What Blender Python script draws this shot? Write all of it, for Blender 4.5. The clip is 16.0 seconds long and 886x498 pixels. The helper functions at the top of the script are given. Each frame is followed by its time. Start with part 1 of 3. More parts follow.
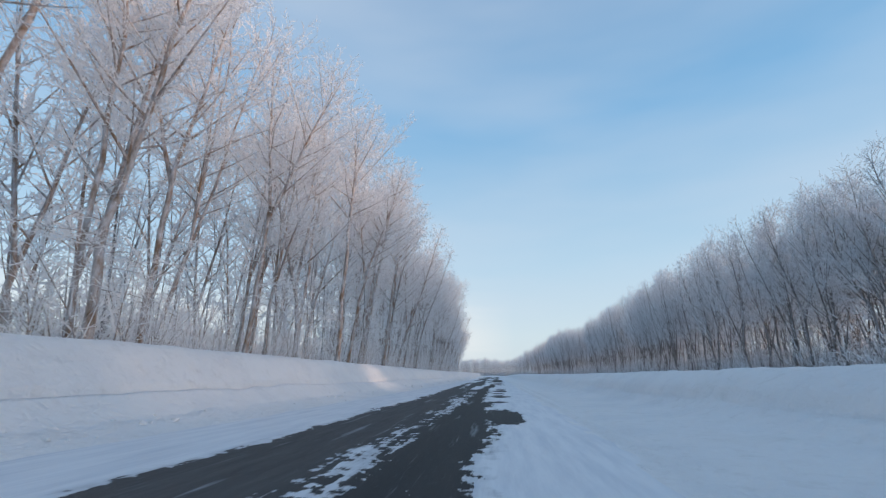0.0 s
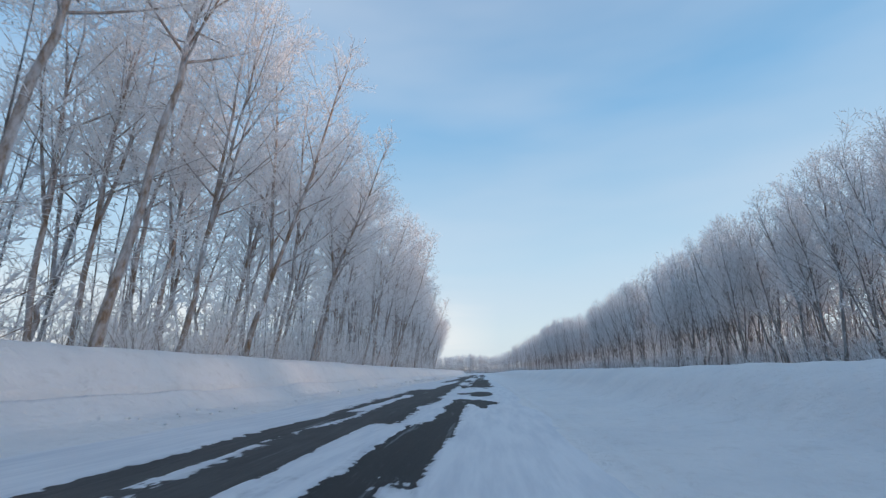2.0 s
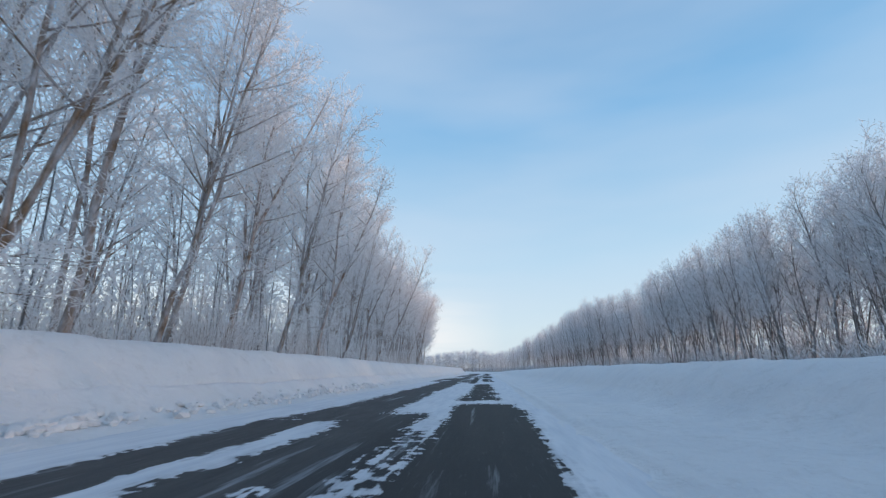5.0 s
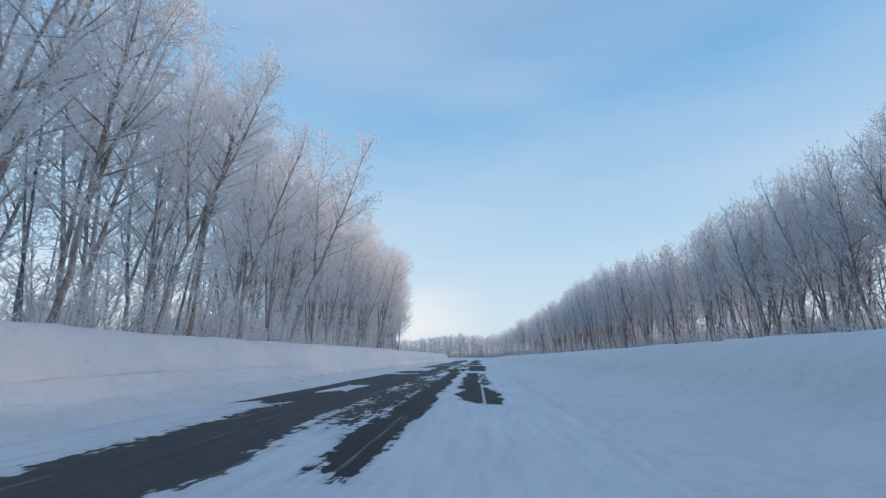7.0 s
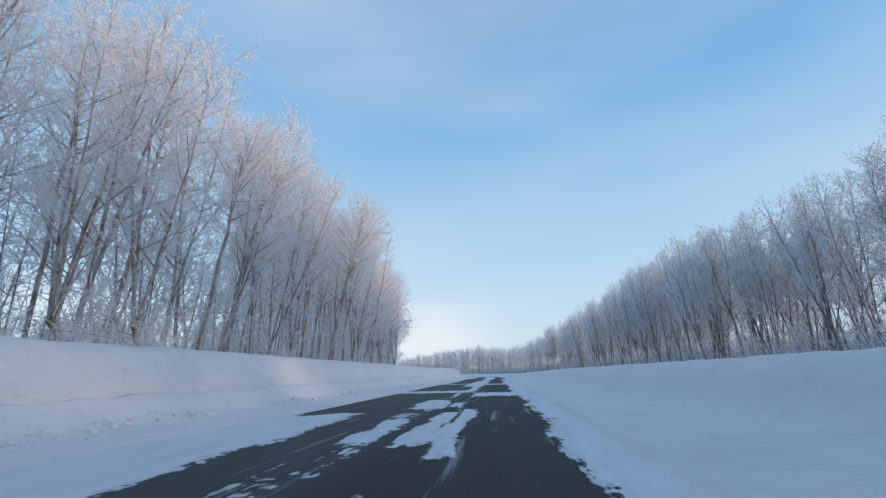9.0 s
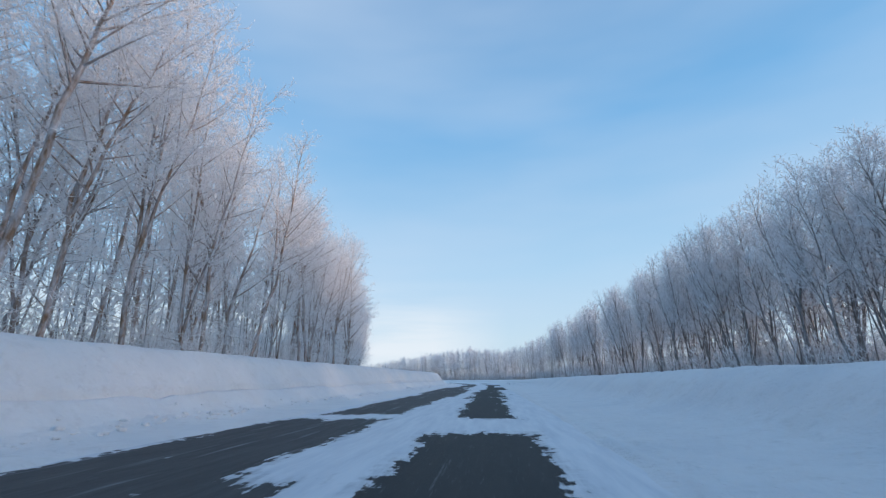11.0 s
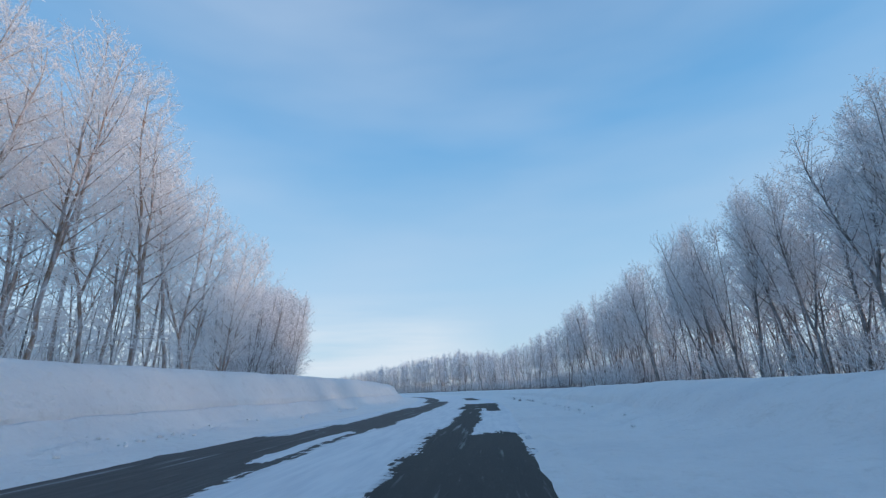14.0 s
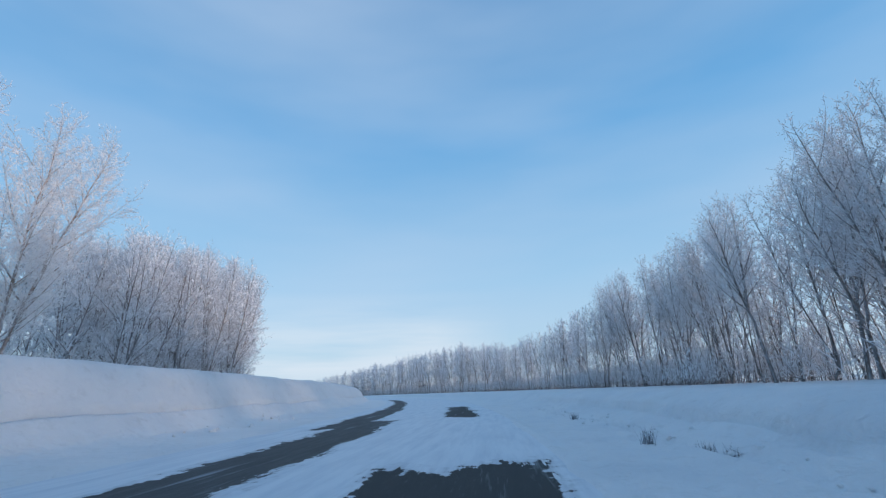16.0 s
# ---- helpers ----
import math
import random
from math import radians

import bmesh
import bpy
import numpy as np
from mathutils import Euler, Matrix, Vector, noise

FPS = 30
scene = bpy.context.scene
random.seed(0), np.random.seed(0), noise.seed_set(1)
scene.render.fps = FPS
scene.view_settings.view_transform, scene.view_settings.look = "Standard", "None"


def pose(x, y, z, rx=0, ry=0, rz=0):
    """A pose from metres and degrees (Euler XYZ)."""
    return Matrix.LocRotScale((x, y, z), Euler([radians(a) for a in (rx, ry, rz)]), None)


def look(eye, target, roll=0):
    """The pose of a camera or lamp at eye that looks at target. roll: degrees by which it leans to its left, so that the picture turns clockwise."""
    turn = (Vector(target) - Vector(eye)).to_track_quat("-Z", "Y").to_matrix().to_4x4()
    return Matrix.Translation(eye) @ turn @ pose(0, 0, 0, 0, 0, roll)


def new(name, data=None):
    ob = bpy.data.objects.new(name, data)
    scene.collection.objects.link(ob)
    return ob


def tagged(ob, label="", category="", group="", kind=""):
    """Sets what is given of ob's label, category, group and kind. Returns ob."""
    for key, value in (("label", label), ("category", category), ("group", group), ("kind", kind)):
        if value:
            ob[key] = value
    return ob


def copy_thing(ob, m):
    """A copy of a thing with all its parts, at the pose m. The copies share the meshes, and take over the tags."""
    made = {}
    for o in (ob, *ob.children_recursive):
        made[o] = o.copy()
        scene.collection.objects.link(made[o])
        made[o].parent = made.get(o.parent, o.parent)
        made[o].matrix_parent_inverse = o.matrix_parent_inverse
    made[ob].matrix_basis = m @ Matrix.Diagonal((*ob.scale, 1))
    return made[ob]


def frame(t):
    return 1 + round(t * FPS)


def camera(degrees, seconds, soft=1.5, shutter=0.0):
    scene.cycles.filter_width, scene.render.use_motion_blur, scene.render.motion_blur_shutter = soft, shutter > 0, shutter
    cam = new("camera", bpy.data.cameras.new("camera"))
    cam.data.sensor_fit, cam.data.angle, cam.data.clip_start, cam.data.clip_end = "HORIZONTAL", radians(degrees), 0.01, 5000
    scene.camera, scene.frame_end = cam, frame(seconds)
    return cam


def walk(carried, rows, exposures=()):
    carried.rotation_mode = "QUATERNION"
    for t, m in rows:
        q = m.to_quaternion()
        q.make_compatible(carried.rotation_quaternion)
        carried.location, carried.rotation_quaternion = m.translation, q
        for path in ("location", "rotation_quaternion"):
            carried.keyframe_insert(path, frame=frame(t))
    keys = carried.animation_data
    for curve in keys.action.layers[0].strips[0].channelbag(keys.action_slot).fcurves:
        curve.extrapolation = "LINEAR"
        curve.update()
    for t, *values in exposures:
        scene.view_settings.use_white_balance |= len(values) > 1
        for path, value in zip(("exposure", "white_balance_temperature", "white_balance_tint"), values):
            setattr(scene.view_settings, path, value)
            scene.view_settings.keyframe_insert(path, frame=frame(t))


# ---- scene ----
EYE_HEIGHT = 1.15
cam = camera(88.0, 16.0, soft=1.25, shutter=0.08)
PATH = [  # seconds, x, y, pitch, roll, yaw
    (0.0, -0.20, 0.00, 15.38, -0.18, 6.41),
    (0.5, -0.04, 10.23, 15.37, -0.23, 6.53),
    (1.0, 0.11, 20.47, 15.27, -0.14, 6.42),
    (1.5, 0.21, 30.71, 15.15, 0.25, 5.57),
    (2.0, 0.25, 40.96, 15.15, 0.55, 4.84),
    (2.5, 0.22, 51.22, 14.67, 0.52, 4.29),
    (3.0, 0.15, 61.48, 15.02, 0.98, 4.51),
    (3.5, 0.07, 71.75, 15.41, 1.10, 5.15),
    (4.0, 0.01, 82.03, 15.51, 0.39, 5.60),
    (4.5, 0.01, 92.29, 15.32, -0.08, 5.60),
    (7.0, 0.07, 143.11, 13.30, 0.53, 4.06),
    (7.5, 0.02, 153.17, 13.41, 1.14, 4.50),
    (8.0, -0.02, 163.20, 13.90, 1.41, 5.76),
    (8.5, -0.04, 173.16, 15.05, 1.60, 6.45),
    (9.0, -0.05, 183.01, 15.28, 1.40, 6.53),
    (9.5, -0.06, 192.76, 15.42, 1.04, 6.23),
    (10.0, -0.07, 202.40, 15.30, 0.63, 5.76),
    (12.5, 0.24, 249.01, 17.02, 1.52, 5.75),
    (13.0, 0.48, 257.94, 17.01, 2.14, 5.65),
    (13.5, 0.70, 266.71, 17.13, 2.53, 5.49),
    (14.0, 0.87, 275.33, 17.21, 2.34, 5.41),
    (14.5, 0.93, 283.80, 17.14, 1.98, 5.42),
    (15.0, 0.91, 292.10, 17.18, 1.51, 5.60),
    (15.5, 0.84, 300.25, 17.30, 1.67, 5.91),
    (16.0, 0.73, 308.24, 17.29, 2.34, 6.27),
]
EXPOSURES = [(0.0, 0.10, 6250, 5), (4.5, 0.17, 6200, 5), (8.0, 0.09, 6000, 4), (10.0, 0.09, 5800, 3), (13.0, -0.05, 5520, 1), (16.0, -0.10, 5380, 0)]
walk(cam, [(t, pose(x, y, EYE_HEIGHT, 90 + pitch, roll, yaw)) for t, x, y, pitch, roll, yaw in PATH], EXPOSURES)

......

WHAT YOU NEED TO DO → Every line above should be returned exactly; the pictures stay out.

RESULT FOR THIS EXERCISE →
What Blender Python script draws this shot? Write all of it, for Blender 4.5. The clip is 16.0 seconds long and 886x498 pixels. The helper functions at the top of the script are given. Each frame is followed by its time. Start with part 1 of 3. More parts follow.
0.0 s
2.0 s
5.0 s
7.0 s
9.0 s
11.0 s
14.0 s
16.0 s
# ---- helpers ----
import math
import random
from math import radians

import bmesh
import bpy
import numpy as np
from mathutils import Euler, Matrix, Vector, noise

FPS = 30
scene = bpy.context.scene
random.seed(0), np.random.seed(0), noise.seed_set(1)
scene.render.fps = FPS
scene.view_settings.view_transform, scene.view_settings.look = "Standard", "None"


def pose(x, y, z, rx=0, ry=0, rz=0):
    """A pose from metres and degrees (Euler XYZ)."""
    return Matrix.LocRotScale((x, y, z), Euler([radians(a) for a in (rx, ry, rz)]), None)


def look(eye, target, roll=0):
    """The pose of a camera or lamp at eye that looks at target. roll: degrees by which it leans to its left, so that the picture turns clockwise."""
    turn = (Vector(target) - Vector(eye)).to_track_quat("-Z", "Y").to_matrix().to_4x4()
    return Matrix.Translation(eye) @ turn @ pose(0, 0, 0, 0, 0, roll)


def new(name, data=None):
    ob = bpy.data.objects.new(name, data)
    scene.collection.objects.link(ob)
    return ob


def tagged(ob, label="", category="", group="", kind=""):
    """Sets what is given of ob's label, category, group and kind. Returns ob."""
    for key, value in (("label", label), ("category", category), ("group", group), ("kind", kind)):
        if value:
            ob[key] = value
    return ob


def copy_thing(ob, m):
    """A copy of a thing with all its parts, at the pose m. The copies share the meshes, and take over the tags."""
    made = {}
    for o in (ob, *ob.children_recursive):
        made[o] = o.copy()
        scene.collection.objects.link(made[o])
        made[o].parent = made.get(o.parent, o.parent)
        made[o].matrix_parent_inverse = o.matrix_parent_inverse
    made[ob].matrix_basis = m @ Matrix.Diagonal((*ob.scale, 1))
    return made[ob]


def frame(t):
    return 1 + round(t * FPS)


def camera(degrees, seconds, soft=1.5, shutter=0.0):
    scene.cycles.filter_width, scene.render.use_motion_blur, scene.render.motion_blur_shutter = soft, shutter > 0, shutter
    cam = new("camera", bpy.data.cameras.new("camera"))
    cam.data.sensor_fit, cam.data.angle, cam.data.clip_start, cam.data.clip_end = "HORIZONTAL", radians(degrees), 0.01, 5000
    scene.camera, scene.frame_end = cam, frame(seconds)
    return cam


def walk(carried, rows, exposures=()):
    carried.rotation_mode = "QUATERNION"
    for t, m in rows:
        q = m.to_quaternion()
        q.make_compatible(carried.rotation_quaternion)
        carried.location, carried.rotation_quaternion = m.translation, q
        for path in ("location", "rotation_quaternion"):
            carried.keyframe_insert(path, frame=frame(t))
    keys = carried.animation_data
    for curve in keys.action.layers[0].strips[0].channelbag(keys.action_slot).fcurves:
        curve.extrapolation = "LINEAR"
        curve.update()
    for t, *values in exposures:
        scene.view_settings.use_white_balance |= len(values) > 1
        for path, value in zip(("exposure", "white_balance_temperature", "white_balance_tint"), values):
            setattr(scene.view_settings, path, value)
            scene.view_settings.keyframe_insert(path, frame=frame(t))


# ---- scene ----
EYE_HEIGHT = 1.15
cam = camera(88.0, 16.0, soft=1.25, shutter=0.08)
PATH = [  # seconds, x, y, pitch, roll, yaw
    (0.0, -0.20, 0.00, 15.38, -0.18, 6.41),
    (0.5, -0.04, 10.23, 15.37, -0.23, 6.53),
    (1.0, 0.11, 20.47, 15.27, -0.14, 6.42),
    (1.5, 0.21, 30.71, 15.15, 0.25, 5.57),
    (2.0, 0.25, 40.96, 15.15, 0.55, 4.84),
    (2.5, 0.22, 51.22, 14.67, 0.52, 4.29),
    (3.0, 0.15, 61.48, 15.02, 0.98, 4.51),
    (3.5, 0.07, 71.75, 15.41, 1.10, 5.15),
    (4.0, 0.01, 82.03, 15.51, 0.39, 5.60),
    (4.5, 0.01, 92.29, 15.32, -0.08, 5.60),
    (7.0, 0.07, 143.11, 13.30, 0.53, 4.06),
    (7.5, 0.02, 153.17, 13.41, 1.14, 4.50),
    (8.0, -0.02, 163.20, 13.90, 1.41, 5.76),
    (8.5, -0.04, 173.16, 15.05, 1.60, 6.45),
    (9.0, -0.05, 183.01, 15.28, 1.40, 6.53),
    (9.5, -0.06, 192.76, 15.42, 1.04, 6.23),
    (10.0, -0.07, 202.40, 15.30, 0.63, 5.76),
    (12.5, 0.24, 249.01, 17.02, 1.52, 5.75),
    (13.0, 0.48, 257.94, 17.01, 2.14, 5.65),
    (13.5, 0.70, 266.71, 17.13, 2.53, 5.49),
    (14.0, 0.87, 275.33, 17.21, 2.34, 5.41),
    (14.5, 0.93, 283.80, 17.14, 1.98, 5.42),
    (15.0, 0.91, 292.10, 17.18, 1.51, 5.60),
    (15.5, 0.84, 300.25, 17.30, 1.67, 5.91),
    (16.0, 0.73, 308.24, 17.29, 2.34, 6.27),
]
EXPOSURES = [(0.0, 0.10, 6250, 5), (4.5, 0.17, 6200, 5), (8.0, 0.09, 6000, 4), (10.0, 0.09, 5800, 3), (13.0, -0.05, 5520, 1), (16.0, -0.10, 5380, 0)]
walk(cam, [(t, pose(x, y, EYE_HEIGHT, 90 + pitch, roll, yaw)) for t, x, y, pitch, roll, yaw in PATH], EXPOSURES)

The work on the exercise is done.